Consider these two examples. The first uses a comment to tell you what the code does; the second requires no comment.

Example 1:

//Find the intersection of two sets
Set<int> DoProcessing(Set<int> a, Set<int> b)
{
    etc....

Example 2:

Set<int> FindIntersection(Set<int> a, Set<int> b)
{
    etc....

See also WOC (Write-Only Code) vs. ROC (Really Obvious Code)

John Wu
  • 26,955
1

I have recently read below quote by Martin Fowler:

Any fool can write a code that computer can understand, Good programmers write code that human can understand.

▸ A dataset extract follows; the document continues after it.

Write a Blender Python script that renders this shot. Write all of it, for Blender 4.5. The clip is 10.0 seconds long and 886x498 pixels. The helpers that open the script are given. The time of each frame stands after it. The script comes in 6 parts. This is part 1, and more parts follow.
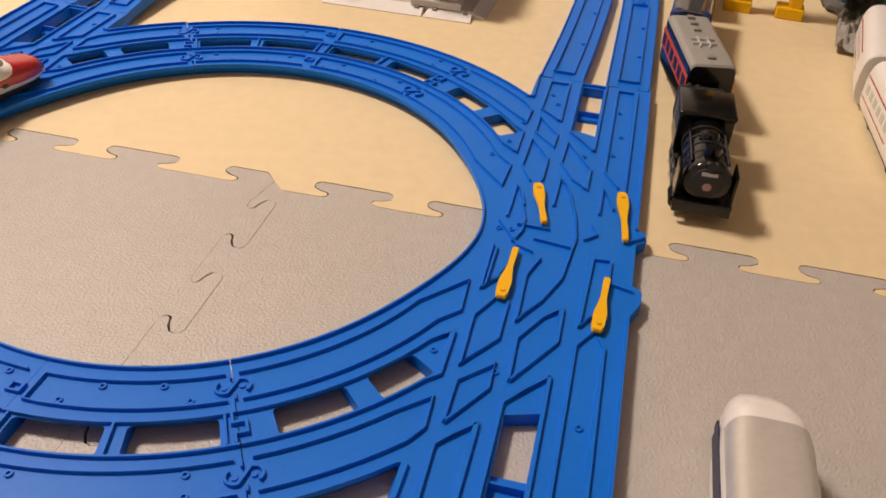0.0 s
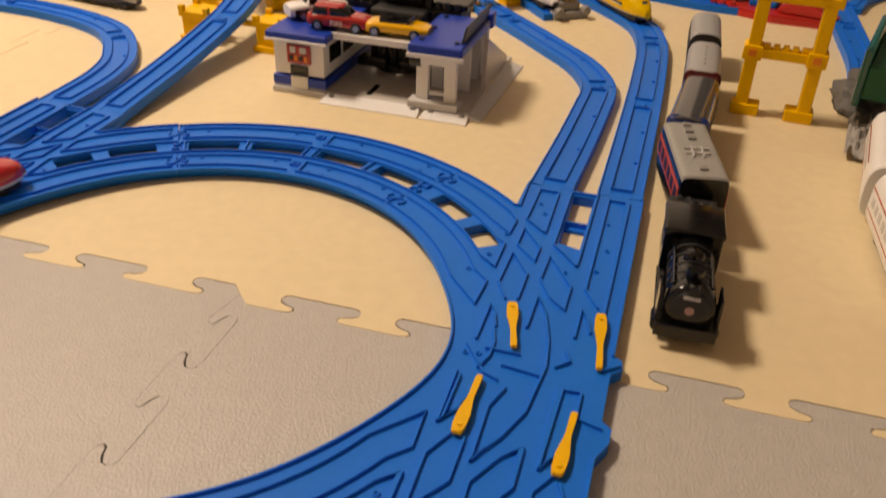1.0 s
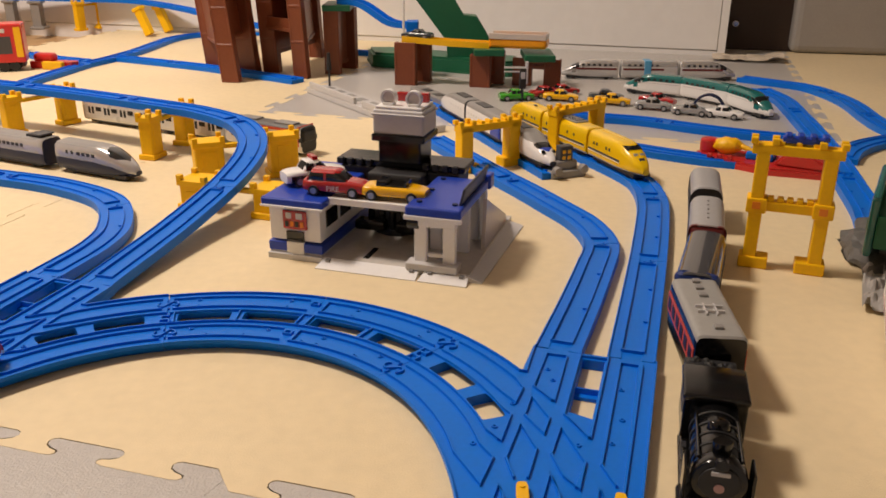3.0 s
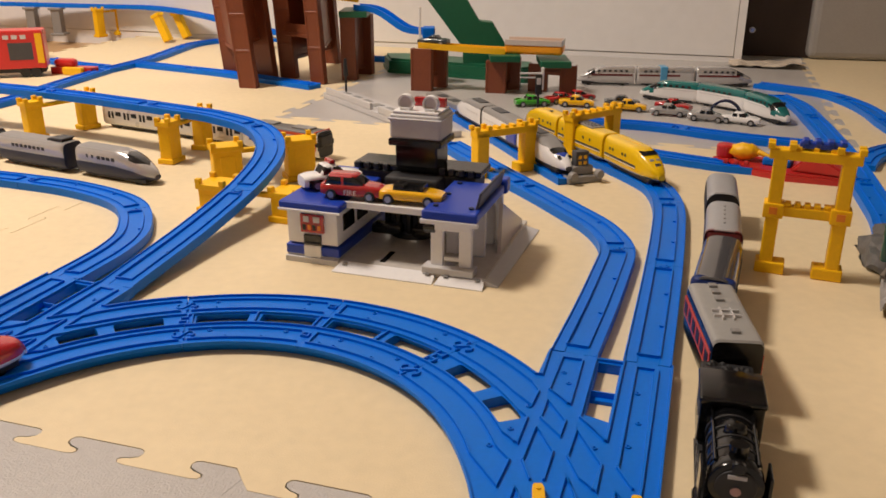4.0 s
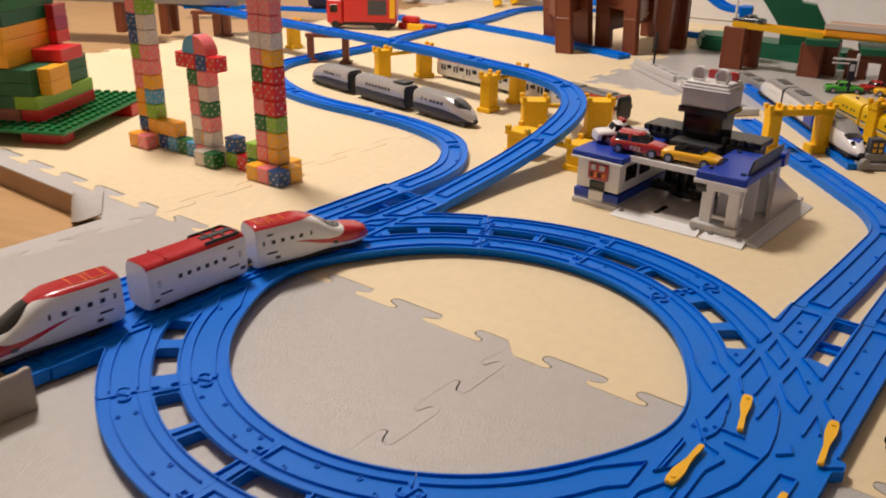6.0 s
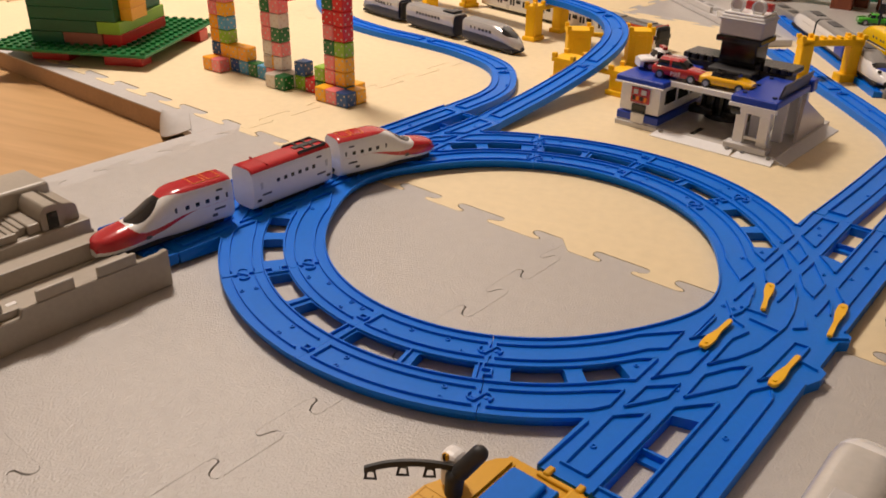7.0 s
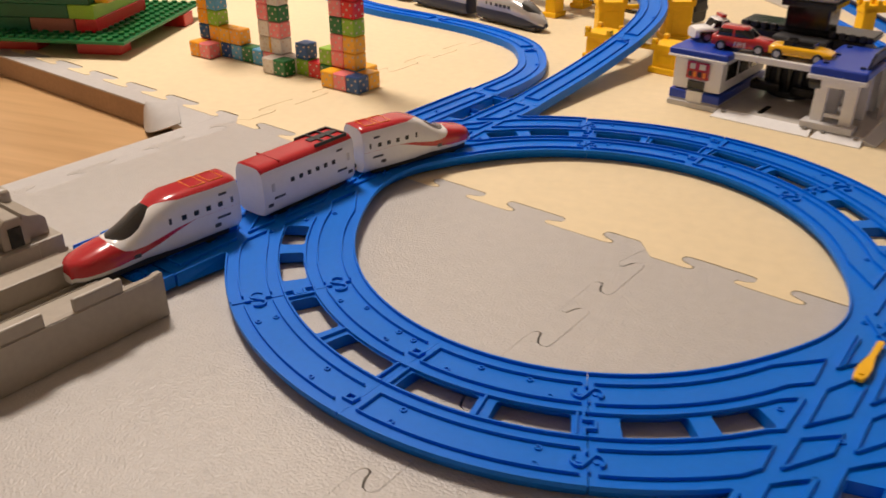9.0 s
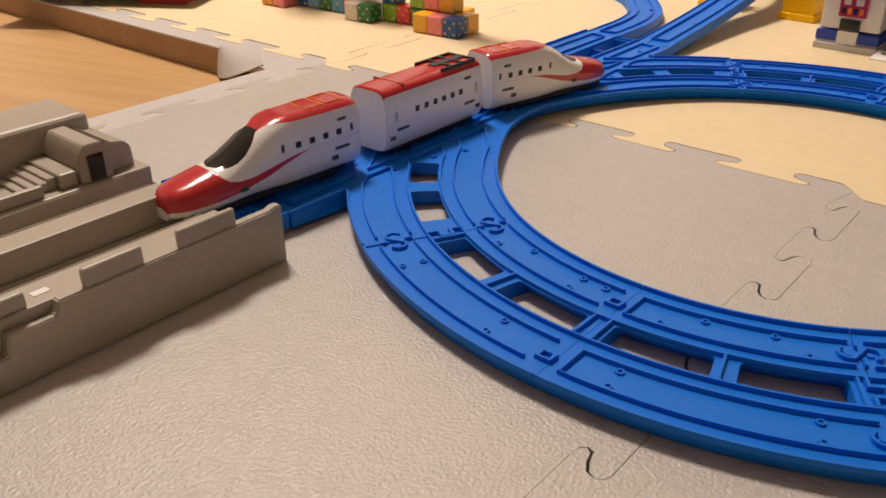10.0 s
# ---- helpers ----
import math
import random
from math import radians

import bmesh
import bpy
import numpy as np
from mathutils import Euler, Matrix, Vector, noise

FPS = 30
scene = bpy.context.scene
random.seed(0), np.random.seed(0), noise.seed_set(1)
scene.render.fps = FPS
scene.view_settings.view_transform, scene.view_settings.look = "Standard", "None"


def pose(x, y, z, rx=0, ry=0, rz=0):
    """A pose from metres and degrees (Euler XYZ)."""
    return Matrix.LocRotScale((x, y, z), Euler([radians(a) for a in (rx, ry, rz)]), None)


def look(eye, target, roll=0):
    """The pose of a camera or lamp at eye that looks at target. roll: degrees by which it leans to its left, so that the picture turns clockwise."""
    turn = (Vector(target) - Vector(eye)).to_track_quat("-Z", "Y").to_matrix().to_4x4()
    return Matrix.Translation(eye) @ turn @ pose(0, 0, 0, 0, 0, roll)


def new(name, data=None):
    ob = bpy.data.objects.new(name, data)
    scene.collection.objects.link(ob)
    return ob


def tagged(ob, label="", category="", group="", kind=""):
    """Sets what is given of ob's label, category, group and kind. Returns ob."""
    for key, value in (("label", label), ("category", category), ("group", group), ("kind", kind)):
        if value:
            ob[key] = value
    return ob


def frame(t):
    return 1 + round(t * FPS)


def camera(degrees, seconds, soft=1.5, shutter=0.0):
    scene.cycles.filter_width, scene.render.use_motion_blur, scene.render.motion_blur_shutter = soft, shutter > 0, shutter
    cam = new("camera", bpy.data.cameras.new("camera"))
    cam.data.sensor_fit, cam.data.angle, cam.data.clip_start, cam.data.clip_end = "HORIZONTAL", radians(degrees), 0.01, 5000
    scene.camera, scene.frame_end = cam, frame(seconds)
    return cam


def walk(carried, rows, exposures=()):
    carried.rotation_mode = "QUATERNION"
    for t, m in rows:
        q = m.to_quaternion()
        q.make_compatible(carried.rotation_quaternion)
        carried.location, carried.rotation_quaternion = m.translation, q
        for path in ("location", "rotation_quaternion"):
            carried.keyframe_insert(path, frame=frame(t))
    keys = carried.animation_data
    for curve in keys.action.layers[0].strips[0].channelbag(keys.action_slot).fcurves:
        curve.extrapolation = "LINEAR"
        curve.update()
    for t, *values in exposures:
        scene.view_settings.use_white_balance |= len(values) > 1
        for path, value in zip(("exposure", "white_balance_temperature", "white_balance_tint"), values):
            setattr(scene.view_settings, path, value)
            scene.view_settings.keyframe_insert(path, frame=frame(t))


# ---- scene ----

I strongly believe in this quote that anyone can write a code that can be understood by computer. But it is very hard to write a code that human can understand. According to me, first line comment helps us to understand the logic behind that code. Else what happen is like you have to read whole code and then you can understand the logic behind it. I am not saying that you should put comments on each line but at the top you should out. I think it is good practice.

0

If we were meant to be writing code for computers, we would still be writing in machine code. The computer isn't helped at all by programming languages. That's all for the benefit of programmers.

I will point out that the first person who reads your code is always you. You can't easily tell what bugs are in your code, and can't easily fix them, not to mention add features, in messy code. As Turing Award winner Tony Hoare said, you want your code to be so simple there are obviously no deficiencies, not so complicated there are no obvious deficiencies.

As far as being irreplaceable, obtuse code is always the first target for being replaced. It's not generally hard to make a case to management to replace, because it contains so many bugs and is so difficult to add features to. People don't worry about preserving its exact behavior for the same reason. I'm willing to bet you replaced those 17 lines of set intersection code. I would have. How weak is someone's influence whose code no one wants to work with, and never lasts long term? That's a recipe for isolation and dissociation.